• _Problem to solve_: Each line from the one containing "import bmesh" through the one containing "scene.render.fps = FPS" is to be retyped exactly, both end lines included, and all other lines left out.

• _Material_:
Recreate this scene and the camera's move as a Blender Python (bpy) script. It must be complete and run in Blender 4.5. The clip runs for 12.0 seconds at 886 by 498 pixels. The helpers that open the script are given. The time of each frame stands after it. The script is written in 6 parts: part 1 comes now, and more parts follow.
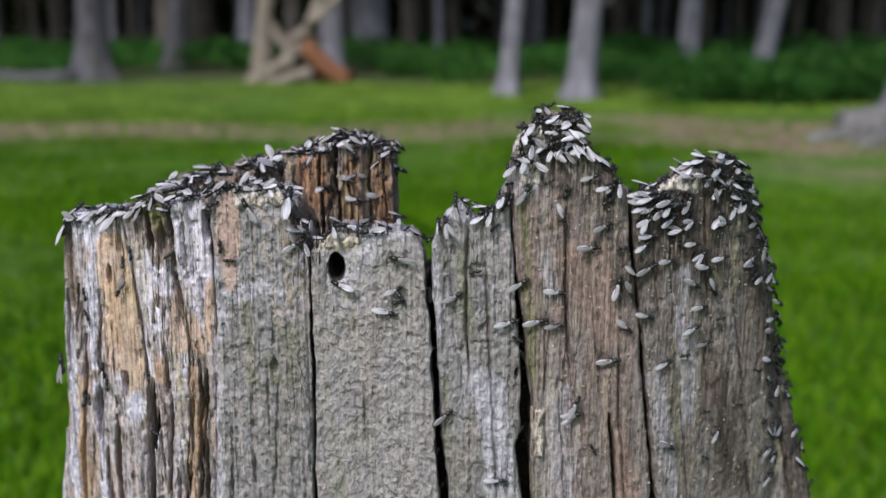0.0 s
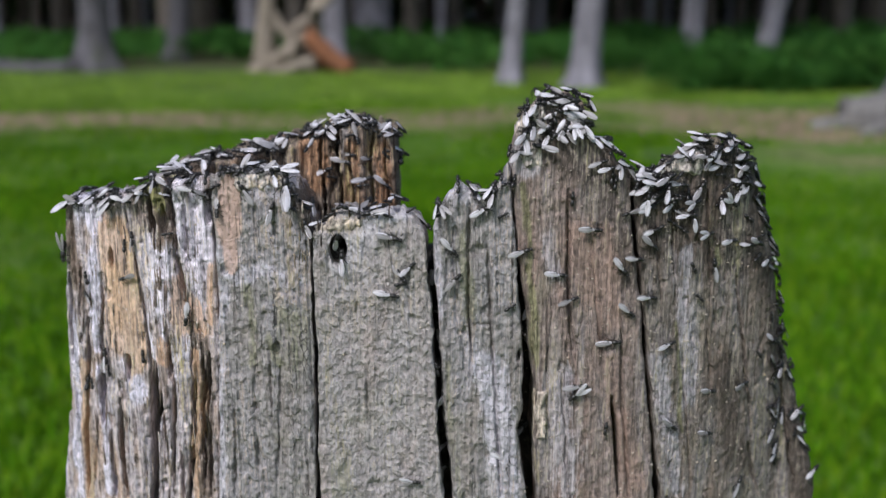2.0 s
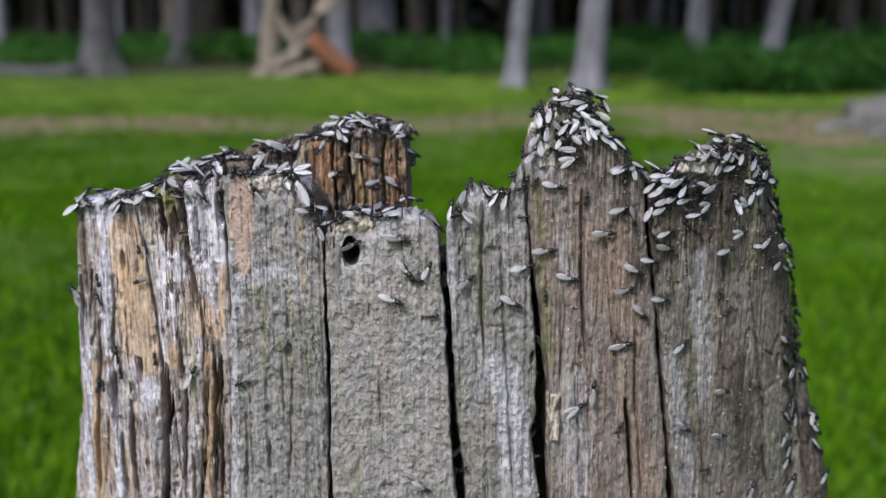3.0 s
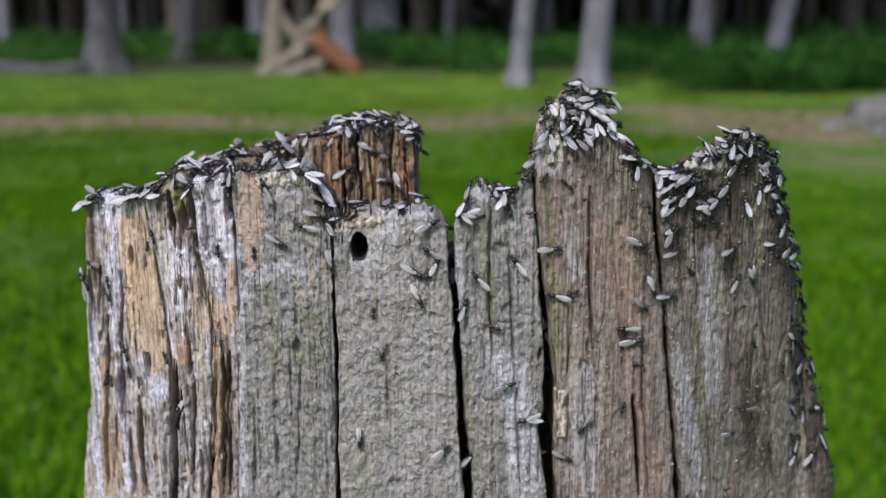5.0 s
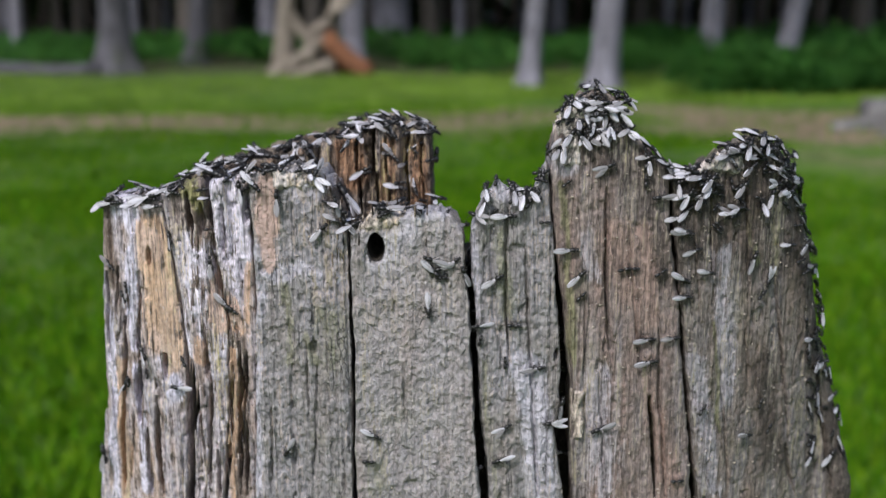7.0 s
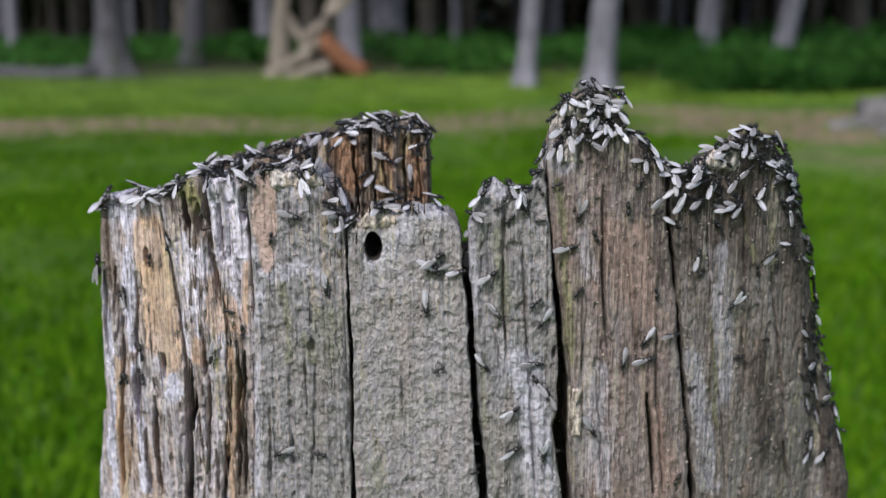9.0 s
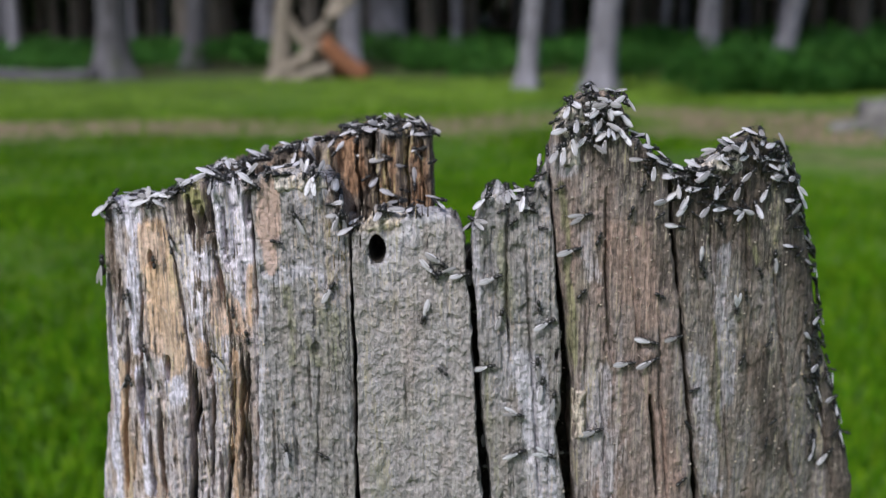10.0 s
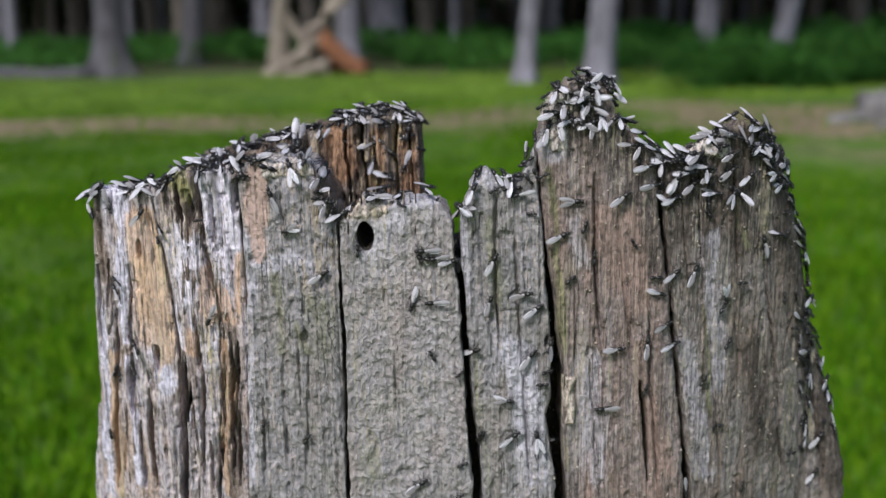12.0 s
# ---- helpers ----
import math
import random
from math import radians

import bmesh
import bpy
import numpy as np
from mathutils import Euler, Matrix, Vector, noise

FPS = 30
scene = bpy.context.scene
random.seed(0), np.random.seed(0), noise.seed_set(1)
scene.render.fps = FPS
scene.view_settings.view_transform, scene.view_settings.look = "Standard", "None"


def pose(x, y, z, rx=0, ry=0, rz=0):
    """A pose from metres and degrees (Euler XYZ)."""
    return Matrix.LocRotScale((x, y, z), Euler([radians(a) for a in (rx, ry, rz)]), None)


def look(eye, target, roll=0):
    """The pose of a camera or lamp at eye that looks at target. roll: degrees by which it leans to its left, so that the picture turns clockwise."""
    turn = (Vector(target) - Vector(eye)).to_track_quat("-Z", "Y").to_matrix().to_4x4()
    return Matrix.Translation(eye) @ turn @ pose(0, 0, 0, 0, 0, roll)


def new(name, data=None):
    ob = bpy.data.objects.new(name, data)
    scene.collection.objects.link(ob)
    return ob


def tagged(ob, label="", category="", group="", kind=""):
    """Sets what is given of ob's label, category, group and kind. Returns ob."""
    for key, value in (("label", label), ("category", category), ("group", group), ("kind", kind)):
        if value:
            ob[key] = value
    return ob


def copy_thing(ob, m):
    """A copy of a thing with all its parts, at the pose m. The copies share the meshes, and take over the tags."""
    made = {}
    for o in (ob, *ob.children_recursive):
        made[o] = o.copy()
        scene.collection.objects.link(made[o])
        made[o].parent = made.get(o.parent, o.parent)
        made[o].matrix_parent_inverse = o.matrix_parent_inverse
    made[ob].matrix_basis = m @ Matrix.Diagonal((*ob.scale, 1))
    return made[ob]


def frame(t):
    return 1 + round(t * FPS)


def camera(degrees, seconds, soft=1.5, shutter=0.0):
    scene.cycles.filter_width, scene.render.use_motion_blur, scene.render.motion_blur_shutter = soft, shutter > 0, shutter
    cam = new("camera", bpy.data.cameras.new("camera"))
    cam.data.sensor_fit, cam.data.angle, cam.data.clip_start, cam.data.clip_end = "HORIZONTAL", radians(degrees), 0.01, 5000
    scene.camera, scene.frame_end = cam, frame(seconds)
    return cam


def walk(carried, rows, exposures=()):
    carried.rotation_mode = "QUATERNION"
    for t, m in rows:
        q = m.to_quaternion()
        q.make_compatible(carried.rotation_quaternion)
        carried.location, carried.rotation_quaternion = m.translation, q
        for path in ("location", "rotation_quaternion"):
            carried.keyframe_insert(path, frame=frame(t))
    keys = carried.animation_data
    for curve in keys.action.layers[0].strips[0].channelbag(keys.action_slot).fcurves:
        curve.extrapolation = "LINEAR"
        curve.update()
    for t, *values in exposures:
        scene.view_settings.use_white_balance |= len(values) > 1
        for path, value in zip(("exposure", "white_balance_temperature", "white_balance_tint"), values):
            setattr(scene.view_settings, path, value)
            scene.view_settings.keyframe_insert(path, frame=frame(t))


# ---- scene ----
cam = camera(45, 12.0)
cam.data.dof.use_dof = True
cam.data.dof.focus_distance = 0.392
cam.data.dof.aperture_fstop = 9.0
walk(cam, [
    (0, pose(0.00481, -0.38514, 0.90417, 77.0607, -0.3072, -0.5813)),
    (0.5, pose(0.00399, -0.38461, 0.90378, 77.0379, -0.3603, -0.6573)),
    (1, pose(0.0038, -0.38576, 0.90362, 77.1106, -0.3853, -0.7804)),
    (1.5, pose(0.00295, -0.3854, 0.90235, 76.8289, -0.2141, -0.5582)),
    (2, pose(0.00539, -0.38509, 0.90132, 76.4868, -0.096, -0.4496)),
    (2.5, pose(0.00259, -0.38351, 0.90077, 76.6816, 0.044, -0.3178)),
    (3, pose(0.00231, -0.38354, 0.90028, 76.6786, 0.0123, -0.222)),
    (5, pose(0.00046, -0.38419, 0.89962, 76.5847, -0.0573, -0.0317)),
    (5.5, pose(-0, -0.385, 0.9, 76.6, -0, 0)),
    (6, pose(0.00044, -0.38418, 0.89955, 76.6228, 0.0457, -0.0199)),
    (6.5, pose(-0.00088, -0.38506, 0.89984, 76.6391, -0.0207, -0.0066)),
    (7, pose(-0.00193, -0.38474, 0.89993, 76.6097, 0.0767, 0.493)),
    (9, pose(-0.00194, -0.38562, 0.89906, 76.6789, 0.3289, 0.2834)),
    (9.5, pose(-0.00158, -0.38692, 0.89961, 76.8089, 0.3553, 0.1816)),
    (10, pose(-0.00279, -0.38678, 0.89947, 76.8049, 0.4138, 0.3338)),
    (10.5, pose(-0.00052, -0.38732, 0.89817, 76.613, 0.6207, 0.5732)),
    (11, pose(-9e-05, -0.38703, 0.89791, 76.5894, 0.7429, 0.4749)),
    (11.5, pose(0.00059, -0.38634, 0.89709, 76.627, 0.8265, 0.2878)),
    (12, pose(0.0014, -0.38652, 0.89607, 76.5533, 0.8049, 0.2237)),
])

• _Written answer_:
import bmesh
import bpy
import numpy as np
from mathutils import Euler, Matrix, Vector, noise

FPS = 30
scene = bpy.context.scene
random.seed(0), np.random.seed(0), noise.seed_set(1)
scene.render.fps = FPS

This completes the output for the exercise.